- **What this task involves**
Retype the whole listing, please, keeping every line exact and dropping the pictures.
# Data start
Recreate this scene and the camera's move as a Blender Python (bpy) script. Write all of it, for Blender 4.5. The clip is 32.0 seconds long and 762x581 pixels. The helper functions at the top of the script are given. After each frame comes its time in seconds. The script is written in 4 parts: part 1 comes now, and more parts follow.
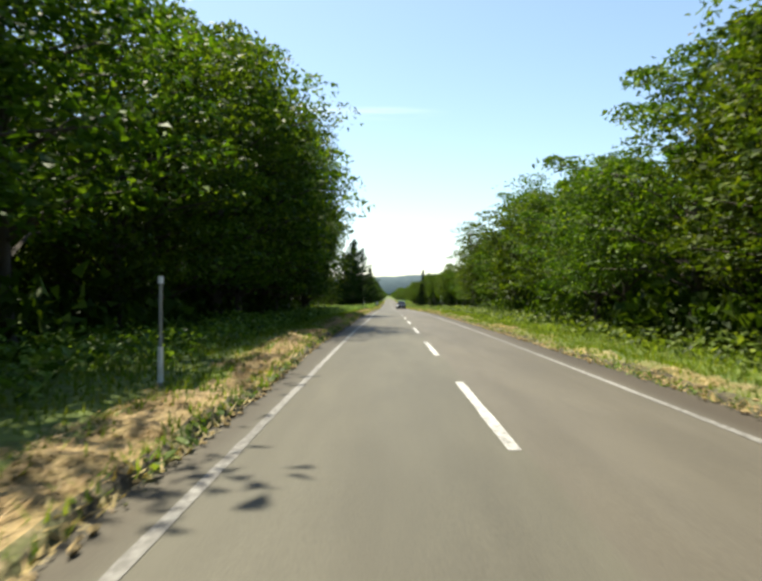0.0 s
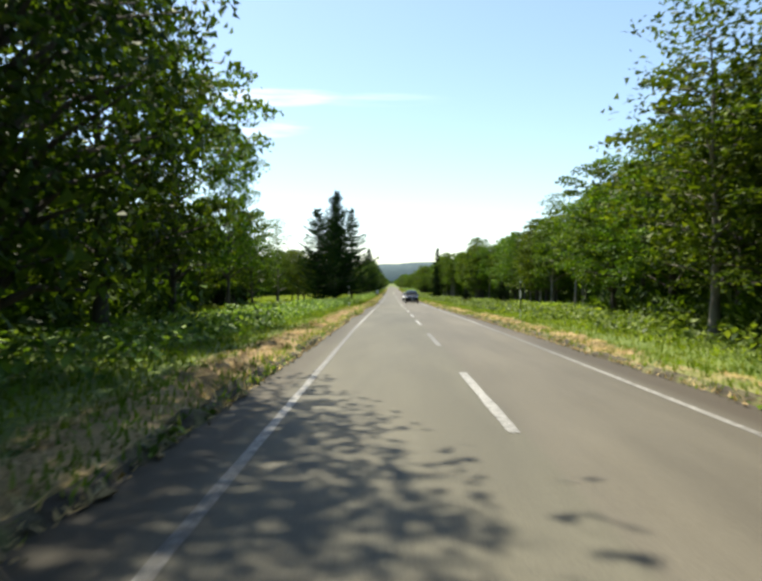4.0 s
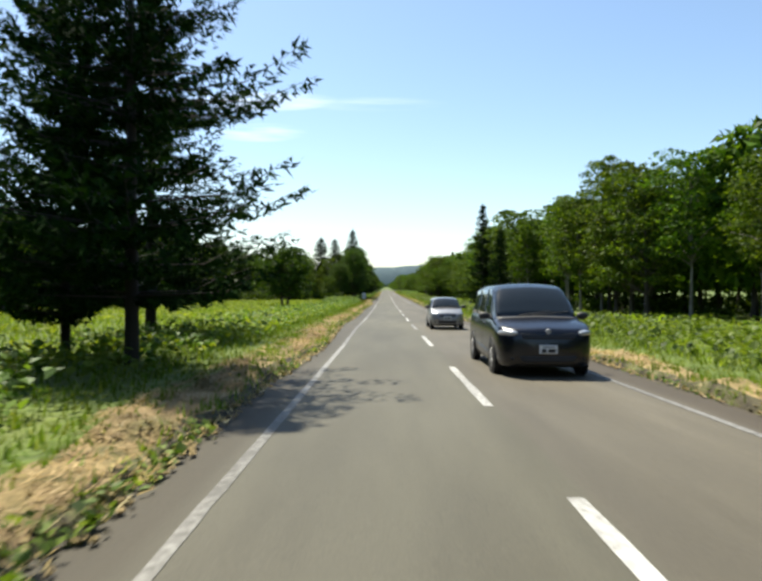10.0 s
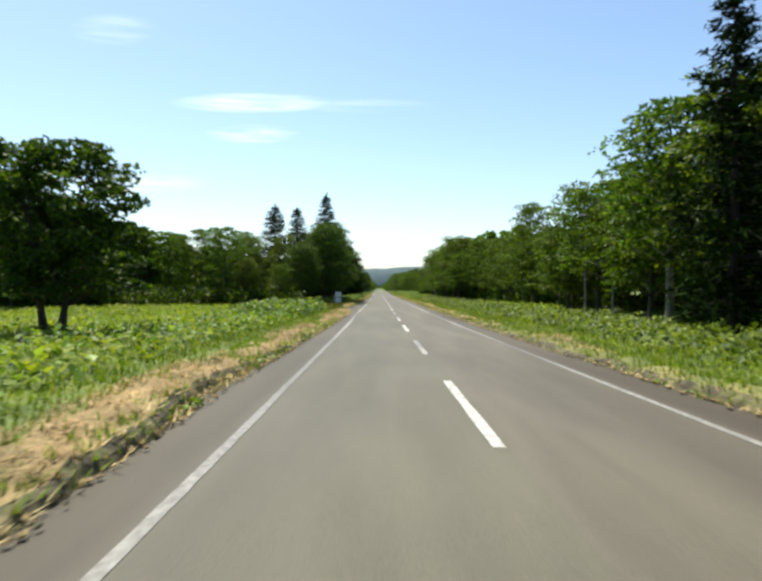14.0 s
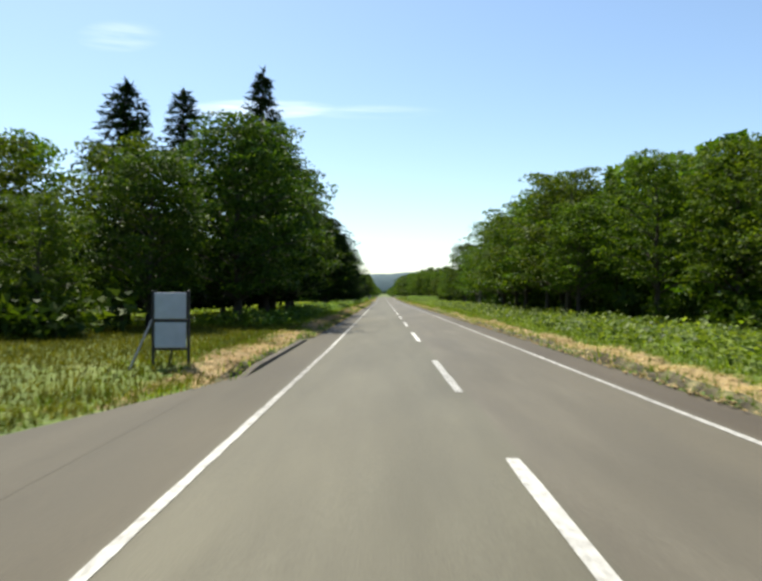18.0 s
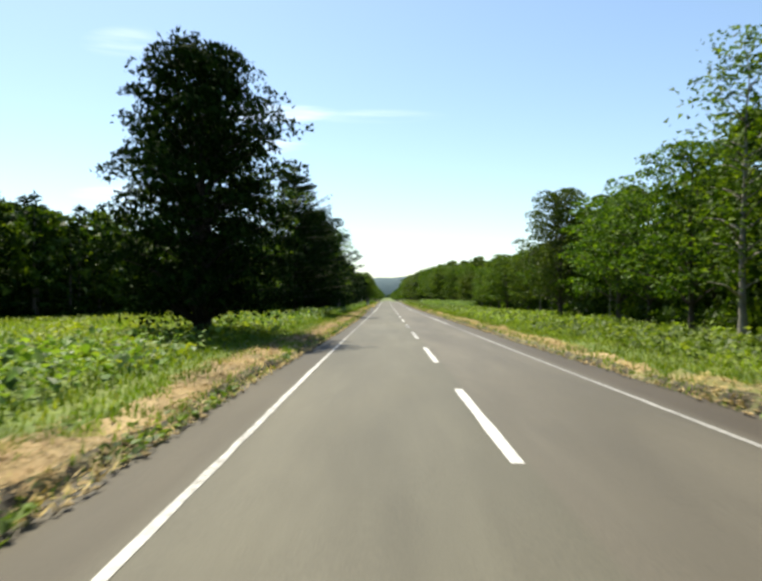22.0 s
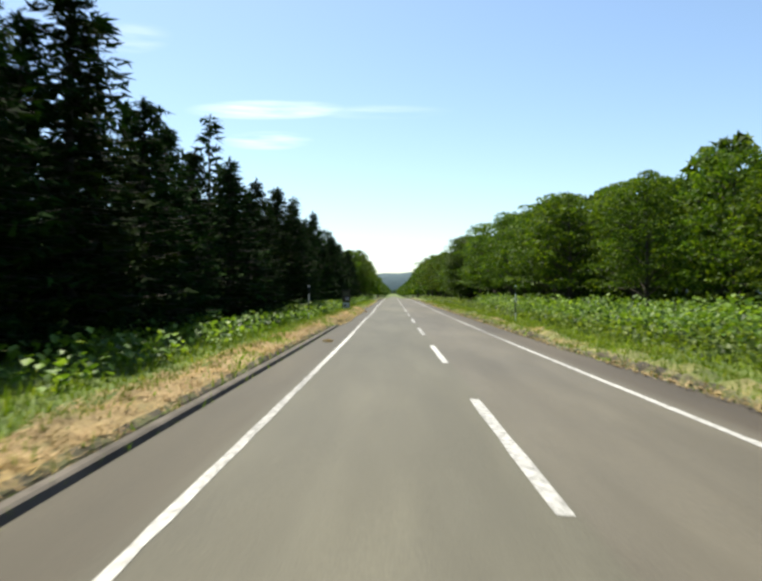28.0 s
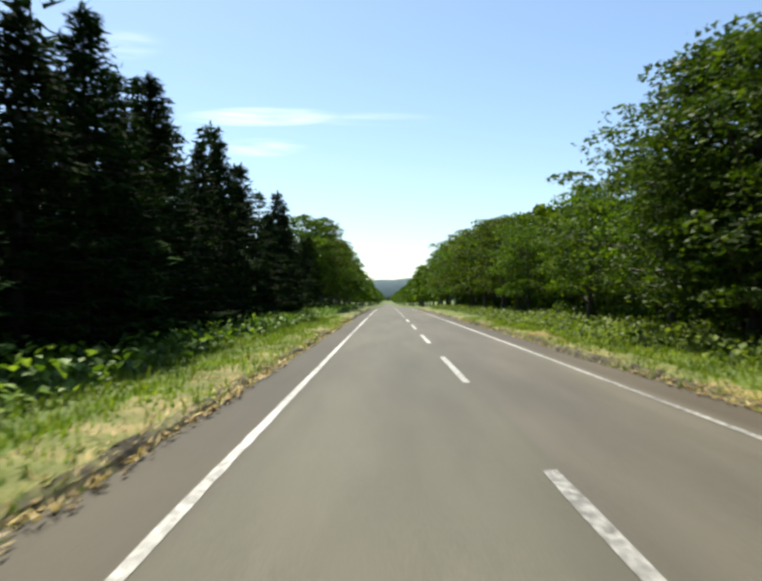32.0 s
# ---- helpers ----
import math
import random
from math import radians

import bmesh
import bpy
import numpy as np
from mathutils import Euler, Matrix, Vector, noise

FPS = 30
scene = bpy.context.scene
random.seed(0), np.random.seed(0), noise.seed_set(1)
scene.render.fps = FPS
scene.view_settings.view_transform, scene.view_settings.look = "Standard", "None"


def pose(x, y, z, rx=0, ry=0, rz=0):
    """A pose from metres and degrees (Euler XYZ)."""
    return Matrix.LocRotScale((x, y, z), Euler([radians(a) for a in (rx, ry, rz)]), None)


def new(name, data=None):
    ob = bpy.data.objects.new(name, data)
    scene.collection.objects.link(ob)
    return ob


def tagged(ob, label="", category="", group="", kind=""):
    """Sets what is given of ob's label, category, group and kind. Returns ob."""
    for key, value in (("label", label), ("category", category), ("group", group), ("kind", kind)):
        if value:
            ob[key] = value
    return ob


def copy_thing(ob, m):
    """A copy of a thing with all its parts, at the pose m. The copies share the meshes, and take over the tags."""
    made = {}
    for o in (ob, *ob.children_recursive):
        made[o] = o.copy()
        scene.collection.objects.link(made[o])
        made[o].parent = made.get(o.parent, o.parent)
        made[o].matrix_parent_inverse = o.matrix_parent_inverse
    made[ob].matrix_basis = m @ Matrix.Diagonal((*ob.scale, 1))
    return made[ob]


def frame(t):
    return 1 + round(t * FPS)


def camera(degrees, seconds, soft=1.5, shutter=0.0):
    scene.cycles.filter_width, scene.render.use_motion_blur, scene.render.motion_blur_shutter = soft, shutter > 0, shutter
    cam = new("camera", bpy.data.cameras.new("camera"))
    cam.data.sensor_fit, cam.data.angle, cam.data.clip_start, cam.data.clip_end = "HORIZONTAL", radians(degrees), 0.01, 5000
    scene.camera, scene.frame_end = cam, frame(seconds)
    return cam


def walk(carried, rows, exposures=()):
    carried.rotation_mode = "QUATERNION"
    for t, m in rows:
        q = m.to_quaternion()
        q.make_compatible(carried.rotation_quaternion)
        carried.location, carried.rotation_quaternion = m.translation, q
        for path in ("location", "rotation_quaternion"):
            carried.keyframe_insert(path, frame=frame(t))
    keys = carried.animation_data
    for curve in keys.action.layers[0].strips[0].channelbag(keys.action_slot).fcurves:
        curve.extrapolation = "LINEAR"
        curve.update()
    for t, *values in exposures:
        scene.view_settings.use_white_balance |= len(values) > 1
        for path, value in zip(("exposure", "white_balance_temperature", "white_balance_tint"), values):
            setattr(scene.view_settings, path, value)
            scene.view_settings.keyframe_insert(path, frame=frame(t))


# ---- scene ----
# A straight country road through woods, driven on its left lane. y runs along the road, x = 0 is the centre line.

# ---- lie of the land ----
GRADE_Y = (-60, 9, 46, 82, 122, 175, 229, 258, 314, 390, 454, 520, 600, 900, 1500)
GRADE = (0.0, 0.0, -0.007, -0.0147, -0.0176, -0.014, -0.0066, -0.003, -0.0037, -0.0037, 0.0044, 0.001, -0.008, -0.003, 0.006)
_ys = np.arange(-60.0, 1500.0, 1.0)
_zs = np.concatenate(([0.0], np.cumsum(np.interp(_ys[:-1] + 0.5, GRADE_Y, GRADE))))
_zs -= np.interp(0.0, _ys, _zs)


def road_z(y):
    """Height of the road's surface along the drive."""
    return np.interp(y, _ys, _zs)


# ---- camera ----
EYE_HEIGHT = 1.5
cam = camera(59.9, 32.0, soft=3.0, shutter=0.18)
PATH = [  # seconds, x, y, pitch, yaw
    (0, -1.21, 8.67, 0.36, 0.63), (1, -1.21, 20.74, 0.17, 0.57), (2, -1.25, 32.97, -0.25, 0.72),
    (3, -1.22, 45.35, -0.8, 0.82), (6, -1.45, 83.25, -0.48, 0.88), (7, -1.46, 96.11, -0.67, 0.72),
    (8, -1.46, 109.06, -0.59, 0.72), (9, -1.43, 122.1, -0.19, 0.59), (10, -1.4, 135.23, -0.38, 0.38),
    (11, -1.36, 148.45, -0.74, 0.21), (12, -1.27, 161.74, -0.84, -0.17), (13, -1.2, 175.12, -0.59, -0.17),
    (14, -1.18, 188.57, -0.25, -0.21), (17, -1.18, 229.47, 0.17, 0.21), (18, -1.18, 243.3, 0.25, 0.17),
    (19, -1.19, 257.23, 0.04, 0.42), (20, -1.2, 271.29, 0.51, 0.76), (21, -1.22, 285.47, 0.76, 0.59),
    (22, -1.19, 299.8, 0.59, 0.46), (23, -1.14, 314.28, 0.51, 0.82), (24, -1.14, 328.93, 0.29, 0.63),
    (25, -1.14, 343.78, 0.59, 0.46), (28, -1.17, 389.62, 0.25, 0.97), (29, -1.16, 405.42, 0.55, 1.18),
    (30, -1.17, 421.5, 0.51, 0.67), (31, -1.25, 437.91, 0.76, 0.72), (32, -1.4, 454.66, 0.84, 0.46)]
walk(cam, [(t, pose(x, y, float(road_z(y)) + EYE_HEIGHT, 90 + pitch, 0, yaw)) for t, x, y, pitch, yaw in PATH],
     exposures=[(0, 1.16, 6950, 5), (3, 1.24, 6950, 5), (6, 0.97, 6650, 5), (18, 0.95, 6650, 5), (19.2, 1.10, 6900, 5), (21, 1.08, 6900, 5), (24, 0.98, 6650, 5), (32, 0.96, 6650, 5)])

# ---- light: a high summer sun ahead and to the left, a clear sky with a few wisps ----

SUN_AZ, SUN_EL = radians(-33), radians(60)
TO_SUN = Vector((math.sin(SUN_AZ) * math.cos(SUN_EL), math.cos(SUN_AZ) * math.cos(SUN_EL), math.sin(SUN_EL)))
sun = new("sun", bpy.data.lights.new("sun", "SUN"))
sun.data.energy, sun.data.angle, sun.data.color = 5.0, radians(0.6), (1.0, 0.93, 0.80)
sun.rotation_euler = TO_SUN.to_track_quat("Z", "Y").to_euler()
tagged(sun, kind="structure")

world = bpy.data.worlds.new("sky")
scene.world = world
world.use_nodes = True
wn, wl = world.node_tree.nodes, world.node_tree.links
wn.clear()
sky = wn.new("ShaderNodeTexSky")
sky.sky_type, sky.sun_disc = "NISHITA", False
sky.sun_elevation, sky.sun_rotation = SUN_EL, SUN_AZ
sky.air_density, sky.dust_density, sky.ozone_density = 1.0, 0.6, 2.5
# thin wisps of cloud far ahead, as ellipses broken up by noise
co = wn.new("ShaderNodeTexCoord")
sep = wn.new("ShaderNodeSeparateXYZ")
wl.new(co.outputs["Generated"], sep.inputs[0])


def wmath(op, a, b=None, clamp=False):
    n = wn.new("ShaderNodeMath")
    n.operation, n.use_clamp = op, clamp
    for i, v in enumerate((a, b)):
        if v is None:
            continue
        if isinstance(v, (int, float)):
            n.inputs[i].default_value = v
        else:
            wl.new(v, n.inputs[i])
    return n.outputs[0]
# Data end
- **Exercise result**
Recreate this scene and the camera's move as a Blender Python (bpy) script. Write all of it, for Blender 4.5. The clip is 32.0 seconds long and 762x581 pixels. The helper functions at the top of the script are given. After each frame comes its time in seconds. The script is written in 4 parts: part 1 comes now, and more parts follow.
0.0 s
4.0 s
10.0 s
14.0 s
18.0 s
22.0 s
28.0 s
32.0 s
# ---- helpers ----
import math
import random
from math import radians

import bmesh
import bpy
import numpy as np
from mathutils import Euler, Matrix, Vector, noise

FPS = 30
scene = bpy.context.scene
random.seed(0), np.random.seed(0), noise.seed_set(1)
scene.render.fps = FPS
scene.view_settings.view_transform, scene.view_settings.look = "Standard", "None"


def pose(x, y, z, rx=0, ry=0, rz=0):
    """A pose from metres and degrees (Euler XYZ)."""
    return Matrix.LocRotScale((x, y, z), Euler([radians(a) for a in (rx, ry, rz)]), None)


def new(name, data=None):
    ob = bpy.data.objects.new(name, data)
    scene.collection.objects.link(ob)
    return ob


def tagged(ob, label="", category="", group="", kind=""):
    """Sets what is given of ob's label, category, group and kind. Returns ob."""
    for key, value in (("label", label), ("category", category), ("group", group), ("kind", kind)):
        if value:
            ob[key] = value
    return ob


def copy_thing(ob, m):
    """A copy of a thing with all its parts, at the pose m. The copies share the meshes, and take over the tags."""
    made = {}
    for o in (ob, *ob.children_recursive):
        made[o] = o.copy()
        scene.collection.objects.link(made[o])
        made[o].parent = made.get(o.parent, o.parent)
        made[o].matrix_parent_inverse = o.matrix_parent_inverse
    made[ob].matrix_basis = m @ Matrix.Diagonal((*ob.scale, 1))
    return made[ob]


def frame(t):
    return 1 + round(t * FPS)


def camera(degrees, seconds, soft=1.5, shutter=0.0):
    scene.cycles.filter_width, scene.render.use_motion_blur, scene.render.motion_blur_shutter = soft, shutter > 0, shutter
    cam = new("camera", bpy.data.cameras.new("camera"))
    cam.data.sensor_fit, cam.data.angle, cam.data.clip_start, cam.data.clip_end = "HORIZONTAL", radians(degrees), 0.01, 5000
    scene.camera, scene.frame_end = cam, frame(seconds)
    return cam


def walk(carried, rows, exposures=()):
    carried.rotation_mode = "QUATERNION"
    for t, m in rows:
        q = m.to_quaternion()
        q.make_compatible(carried.rotation_quaternion)
        carried.location, carried.rotation_quaternion = m.translation, q
        for path in ("location", "rotation_quaternion"):
            carried.keyframe_insert(path, frame=frame(t))
    keys = carried.animation_data
    for curve in keys.action.layers[0].strips[0].channelbag(keys.action_slot).fcurves:
        curve.extrapolation = "LINEAR"
        curve.update()
    for t, *values in exposures:
        scene.view_settings.use_white_balance |= len(values) > 1
        for path, value in zip(("exposure", "white_balance_temperature", "white_balance_tint"), values):
            setattr(scene.view_settings, path, value)
            scene.view_settings.keyframe_insert(path, frame=frame(t))


# ---- scene ----
# A straight country road through woods, driven on its left lane. y runs along the road, x = 0 is the centre line.

# ---- lie of the land ----
GRADE_Y = (-60, 9, 46, 82, 122, 175, 229, 258, 314, 390, 454, 520, 600, 900, 1500)
GRADE = (0.0, 0.0, -0.007, -0.0147, -0.0176, -0.014, -0.0066, -0.003, -0.0037, -0.0037, 0.0044, 0.001, -0.008, -0.003, 0.006)
_ys = np.arange(-60.0, 1500.0, 1.0)
_zs = np.concatenate(([0.0], np.cumsum(np.interp(_ys[:-1] + 0.5, GRADE_Y, GRADE))))
_zs -= np.interp(0.0, _ys, _zs)


def road_z(y):
    """Height of the road's surface along the drive."""
    return np.interp(y, _ys, _zs)


# ---- camera ----
EYE_HEIGHT = 1.5
cam = camera(59.9, 32.0, soft=3.0, shutter=0.18)
PATH = [  # seconds, x, y, pitch, yaw
    (0, -1.21, 8.67, 0.36, 0.63), (1, -1.21, 20.74, 0.17, 0.57), (2, -1.25, 32.97, -0.25, 0.72),
    (3, -1.22, 45.35, -0.8, 0.82), (6, -1.45, 83.25, -0.48, 0.88), (7, -1.46, 96.11, -0.67, 0.72),
    (8, -1.46, 109.06, -0.59, 0.72), (9, -1.43, 122.1, -0.19, 0.59), (10, -1.4, 135.23, -0.38, 0.38),
    (11, -1.36, 148.45, -0.74, 0.21), (12, -1.27, 161.74, -0.84, -0.17), (13, -1.2, 175.12, -0.59, -0.17),
    (14, -1.18, 188.57, -0.25, -0.21), (17, -1.18, 229.47, 0.17, 0.21), (18, -1.18, 243.3, 0.25, 0.17),
    (19, -1.19, 257.23, 0.04, 0.42), (20, -1.2, 271.29, 0.51, 0.76), (21, -1.22, 285.47, 0.76, 0.59),
    (22, -1.19, 299.8, 0.59, 0.46), (23, -1.14, 314.28, 0.51, 0.82), (24, -1.14, 328.93, 0.29, 0.63),
    (25, -1.14, 343.78, 0.59, 0.46), (28, -1.17, 389.62, 0.25, 0.97), (29, -1.16, 405.42, 0.55, 1.18),
    (30, -1.17, 421.5, 0.51, 0.67), (31, -1.25, 437.91, 0.76, 0.72), (32, -1.4, 454.66, 0.84, 0.46)]
walk(cam, [(t, pose(x, y, float(road_z(y)) + EYE_HEIGHT, 90 + pitch, 0, yaw)) for t, x, y, pitch, yaw in PATH],
     exposures=[(0, 1.16, 6950, 5), (3, 1.24, 6950, 5), (6, 0.97, 6650, 5), (18, 0.95, 6650, 5), (19.2, 1.10, 6900, 5), (21, 1.08, 6900, 5), (24, 0.98, 6650, 5), (32, 0.96, 6650, 5)])

# ---- light: a high summer sun ahead and to the left, a clear sky with a few wisps ----

SUN_AZ, SUN_EL = radians(-33), radians(60)
TO_SUN = Vector((math.sin(SUN_AZ) * math.cos(SUN_EL), math.cos(SUN_AZ) * math.cos(SUN_EL), math.sin(SUN_EL)))
sun = new("sun", bpy.data.lights.new("sun", "SUN"))
sun.data.energy, sun.data.angle, sun.data.color = 5.0, radians(0.6), (1.0, 0.93, 0.80)
sun.rotation_euler = TO_SUN.to_track_quat("Z", "Y").to_euler()
tagged(sun, kind="structure")

world = bpy.data.worlds.new("sky")
scene.world = world
world.use_nodes = True
wn, wl = world.node_tree.nodes, world.node_tree.links
wn.clear()
sky = wn.new("ShaderNodeTexSky")
sky.sky_type, sky.sun_disc = "NISHITA", False
sky.sun_elevation, sky.sun_rotation = SUN_EL, SUN_AZ
sky.air_density, sky.dust_density, sky.ozone_density = 1.0, 0.6, 2.5
# thin wisps of cloud far ahead, as ellipses broken up by noise
co = wn.new("ShaderNodeTexCoord")
sep = wn.new("ShaderNodeSeparateXYZ")
wl.new(co.outputs["Generated"], sep.inputs[0])


def wmath(op, a, b=None, clamp=False):
    n = wn.new("ShaderNodeMath")
    n.operation, n.use_clamp = op, clamp
    for i, v in enumerate((a, b)):
        if v is None:
            continue
        if isinstance(v, (int, float)):
            n.inputs[i].default_value = v
        else:
            wl.new(v, n.inputs[i])
    return n.outputs[0]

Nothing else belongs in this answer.